A judge of the district court, a district court magistrate, a municipal judge, a judge of probate, a federal court judge, the mayor of a city, the county clerk of a county with more than 2 million residents, a minister of the gospel and non-resident ministers of the gospel who is valid to procure a marriage elsewhere in Michigan state, may all solemnize a marriage in the State of Michigan. You must have two witnesses, not including the officiate, at your wedding. There is a special law that allows the “people called friends or Quakers” and “people of any other particular denomination having, as such, any peculiar mode of solemnizing marriages” to solemnize their marriages in their own manner. The officiate of the marriage must return a ‘duplicate marked’ copy of the license to the married couple and submit the original to the clerk that issued it within 10 days of the marriage ceremony.

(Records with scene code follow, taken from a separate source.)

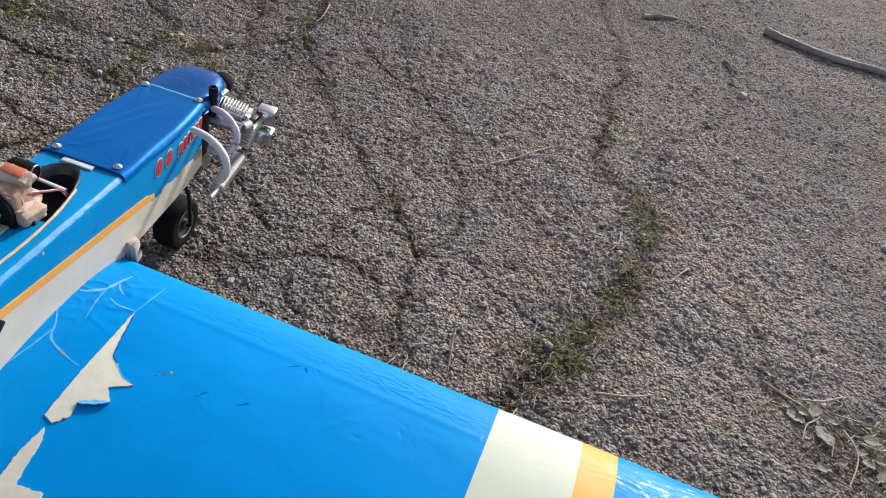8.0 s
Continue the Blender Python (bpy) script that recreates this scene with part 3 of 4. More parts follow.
def build_litter():
    twig("stick", [(0.63, 1.655, 0), (0.74, 1.625, 0), (0.84, 1.625, 0), (1.04, 1.67, 0), (1.16, 1.675, 0.006), (1.26, 1.690, 0.012)], 0.0105, WOOD_GREY,
         "long weathered grey stick with a split end on asphalt", "stick",
         forks=[([(1.09, 1.662, 0.001), (1.15, 1.656, 0), (1.20, 1.648, 0), (1.262, 1.640, 0)], 0.0055), ([(1.23, 1.684, 0.010), (1.27, 1.690, 0.009), (1.295, 1.690, 0.007)], 0.0045)])
    twig("twig", [(0.335, 1.465, 0), (0.37, 1.50, 0), (0.412, 1.53, 0)], 0.0055, WOOD_GREY, "short weathered grey twig on asphalt")
    twig("twig", [(1.37, 1.61, 0), (1.42, 1.645, 0.002), (1.48, 1.655, 0)], 0.0034, WOOD_GREY, "thin grey dry twig beside the stick")
    twig("twig", [(0.245, 0.575, 0), (0.275, 0.615, 0.001), (0.295, 0.65, 0.003), (0.315, 0.692, 0.002)], 0.0017, STRAW, "forked pale dry stalk on asphalt",
         forks=[([(0.285, 0.63, 0.001), (0.30, 0.648, 0.002), (0.322, 0.668, 0.001)], 0.0012)])
    twig("twig", [(0.338, 0.188, 0.018), (0.343, 0.17, 0.010), (0.353, 0.14, 0.001)], 0.0016, WOOD_GREY, "thin dark stalk leaning up from the asphalt")
    twig("twig", [(-0.30, 1.72, 0), (-0.265, 1.735, 0), (-0.225, 1.75, 0)], 0.010, WOOD_BROWN, "stubby weathered piece of stick on asphalt")
    twig("twig", [(-0.345, 0.85, 0), (-0.325, 0.842, 0), (-0.308, 0.832, 0)], 0.0045, WOOD_BROWN, "small chip of brown wood on asphalt")
    twig("twig", [(-0.235, 0.905, 0), (-0.222, 0.87, 0.002), (-0.218, 0.83, 0.001), (-0.226, 0.79, 0)], 0.0014, STRAW, "curled dry root in an asphalt crack")
    twig("twig", [(0.703, 0.346, 0.002), (0.732, 0.337, 0.004), (0.756, 0.327, 0.004), (0.775, 0.312, 0.002)], 0.0017, STRAW, "bent pale twig in a heap of litter")
    twig("twig", [(0.748, 0.340, 0.004), (0.770, 0.347, 0.006), (0.786, 0.360, 0.005), (0.803, 0.377, 0.003)], 0.0014, STRAW, "curved pale twig lying over leaf litter")
    twig("twig", [(0.806, 0.322, 0.004), (0.816, 0.299, 0.006), (0.819, 0.275, 0.004), (0.807, 0.227, 0.002)], 0.0012, STRAW, "thin curved dry twig in litter")
    twig("twig", [(0.828, 0.313, 0.003), (0.847, 0.312, 0.004), (0.858, 0.319, 0.004), (0.865, 0.332, 0.003)], 0.0012, STRAW, "short hooked dry twig in litter")
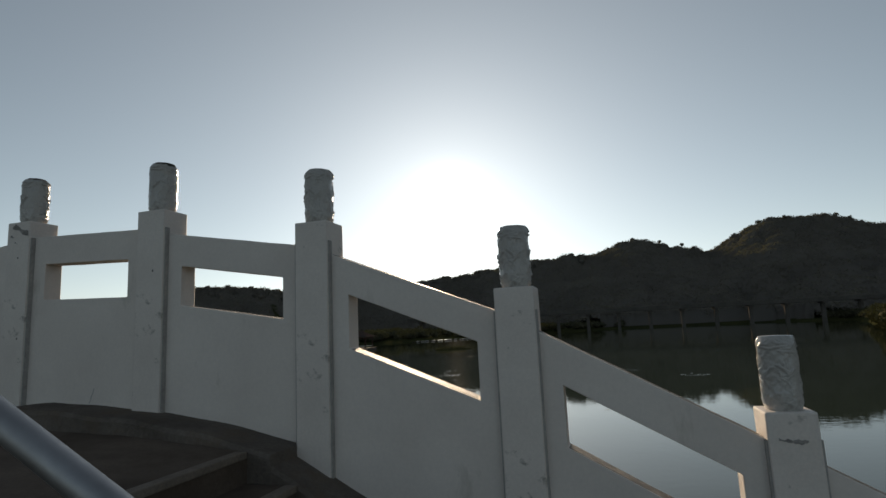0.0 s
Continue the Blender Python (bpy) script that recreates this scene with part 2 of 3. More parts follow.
def box(bm, lo, hi, bevel=0.0):
    r = bmesh.ops.create_cube(bm, size=1.0)
    s = [b - a for a, b in zip(lo, hi)]
    c = [(a + b) / 2 for a, b in zip(lo, hi)]
    for v in r["verts"]:
        v.co = Vector((v.co.x * s[0] + c[0], v.co.y * s[1] + c[1], v.co.z * s[2] + c[2]))
    if bevel:
        edges = list({e for v in r["verts"] for e in v.link_edges})
        bmesh.ops.bevel(bm, geom=edges, offset=bevel, segments=2, affect="EDGES", profile=0.6)
    return bm


def tube(bm, points, radii, sides=12, cap=True):
    rings = []
    for i, (pt, rad) in enumerate(zip(points, radii)):
        pt = Vector(pt)
        a, b = Vector(points[max(i - 1, 0)]), Vector(points[min(i + 1, len(points) - 1)])
        d = (b - a).normalized()
        u = d.orthogonal().normalized() if abs(d.z) > 0.95 else d.cross(Vector((0, 0, 1))).normalized()
        v = d.cross(u)
        rings.append([bm.verts.new(pt + rad * (math.cos(k / sides * math.tau) * u + math.sin(k / sides * math.tau) * v)) for k in range(sides)])
    for r0, r1 in zip(rings, rings[1:]):
        for k in range(sides):
            bm.faces.new((r0[k], r0[(k + 1) % sides], r1[(k + 1) % sides], r1[k]))
    if cap:
        bm.faces.new(rings[0])
        bm.faces.new(rings[-1][::-1])
    return bm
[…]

You do not need to be a resident of the State of Michigan to apply for a marriage license in the state, however there is a three day waiting period to obtain a marriage license. The three day waiting period can be waived by the county clerk for ‘good and sufficient cause shown’. There is a basic $20 fee for residents and $30 for non-residents of Michigan to obtain a marriage license. The license is valid for 30 days.

No one under the age of 15 shall be married unless they have parental consent and probate court permission. Applicants 16-years-old must have parental consent.

Michigan does not recognize common law marriages, even those that are valid in other states. Michigan also does not allow Covenant marriages, same-sex marriages, cousin marriages or proxy marriages.